Lastly, the Debtors need financing to preserve and commence the process of planning and developing Phase 3 or the Project, one of the debtors’ most important assets because the majority of the debtors’ revenues have or will come from the sale of land to developers. In addition, while the Debtors believe they will eventually be able to realize a profit from the sale of land to developers, such sales cannot be achieved without substantial new capital investments.

“With all of these expenses and the Debtors’ limited ability to generate revenues, it is impossible for the Debtors to operate on cash collateral alone, and the Debtors have been unable to obtain sufficient financing outside of chapter 11,” states the filing.

Although the Development encompasses almost 3,600 acres, much of the land is undevelopable because of hills, mountains, canyons and other natural topographic features. There are approvals for the construction of over 9,000 residential units at the Lake Las Vegas. Over 1,600 residential units have been built so far, comprising custom and merchant-built homes, town homes and condominium/hotel units. The Development also includes real property yet to be developed that could accommodate residences, resort hotels, casinos, commercial uses and a fourth golf course.
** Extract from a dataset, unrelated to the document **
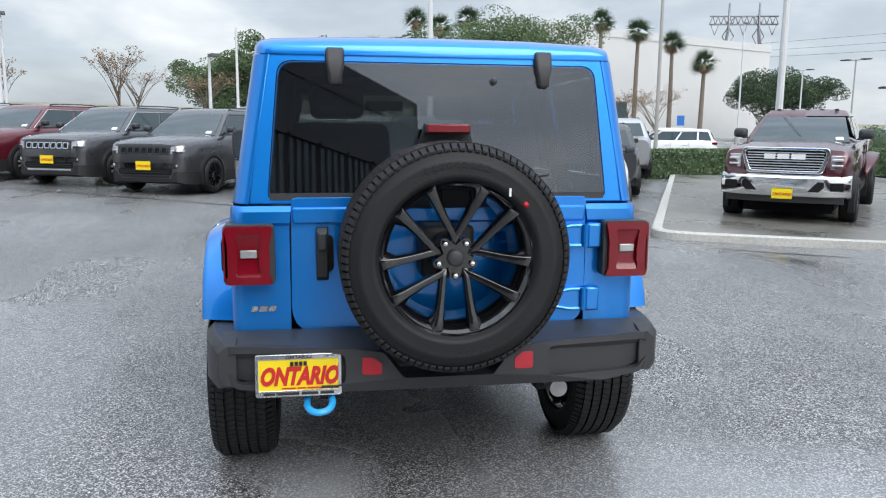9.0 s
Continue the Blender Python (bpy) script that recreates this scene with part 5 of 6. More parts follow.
def build_car(name, label, cat, kind, paint, loc, heading, group="parked cars", front="slots", wheel="silver", trim="clad", grille="chrome", rails=True, plate_on=True, dark_roof=False, lamps="clearlens", dual=False, size=1.0):
    sp = CARS[kind]
    x, y, z = loc
    car = thing(name, label, cat, group, pose(x, y, z, 0, 0, heading) @ Matrix.Diagonal((size, size, size, 1.0)))
    bm = bmesh.new()
    loft(bm, [section(*s) for s in sp["st"]])
    body = part("body", bm, paint, car, sharp=40)
    xf, xr = sp["st"][0][0], sp["st"][-1][0]
    ax = sp["wb"] / 2
    R, W = sp["R"], sp["W"]
    hm = max(s[4] for s in sp["st"])
    zb = sp["st"][4][1]
    # lower cladding
    bm = bmesh.new()
    top = zb + (0.20 if kind != "pickup" else 0.08)
    loft(bm, [[V(s[0] + (0.012 if s[0] > 0 else -0.012), k * (s[3] + (s[4] - s[3]) * 0.55 + 0.012), zz) for k, zz in ((1, s[1] - 0.02), (1, max(top, s[1] + 0.1)), (-1, max(top, s[1] + 0.1)), (-1, s[1] - 0.02))] for s in sp["st"][1:-1]])
    part("lower_cladding", bm, trim, car, sharp=40)
    # greenhouse
    bm = bmesh.new()
    loops = []
    for zz, f, r, h in sp["green"]:
        loops.append([V(px, py, zz) for px, py in rounded([(f, -h), (f + 0.06, -h * 0.5), (f + 0.08, 0), (f + 0.06, h * 0.5), (f, h), (r, h), (r - 0.05, 0), (r, -h)], 0.09, 3)])
    loft(bm, loops)
    cab = part("cabin", bm, "blackp" if dark_roof else paint, car, sharp=50)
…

Having previously sold much of the available land pre-petition to homebuilders and other third parties, the Debtors still own approximately 615 net developable acres. In addition to the debtors’ development activities, they operate three 18-hole championship golf courses with clubhouses and also manage the Master Property Owners Association, which is comprised of property owners in all Phases that maintains roadways, common areas and open spaces, the lake, the dam and other areas throughout the community. It also maintains private infrastructure, community patrol service, and administers the debtors’ design guideline review process to ensure that all structures reflect appropriate standards.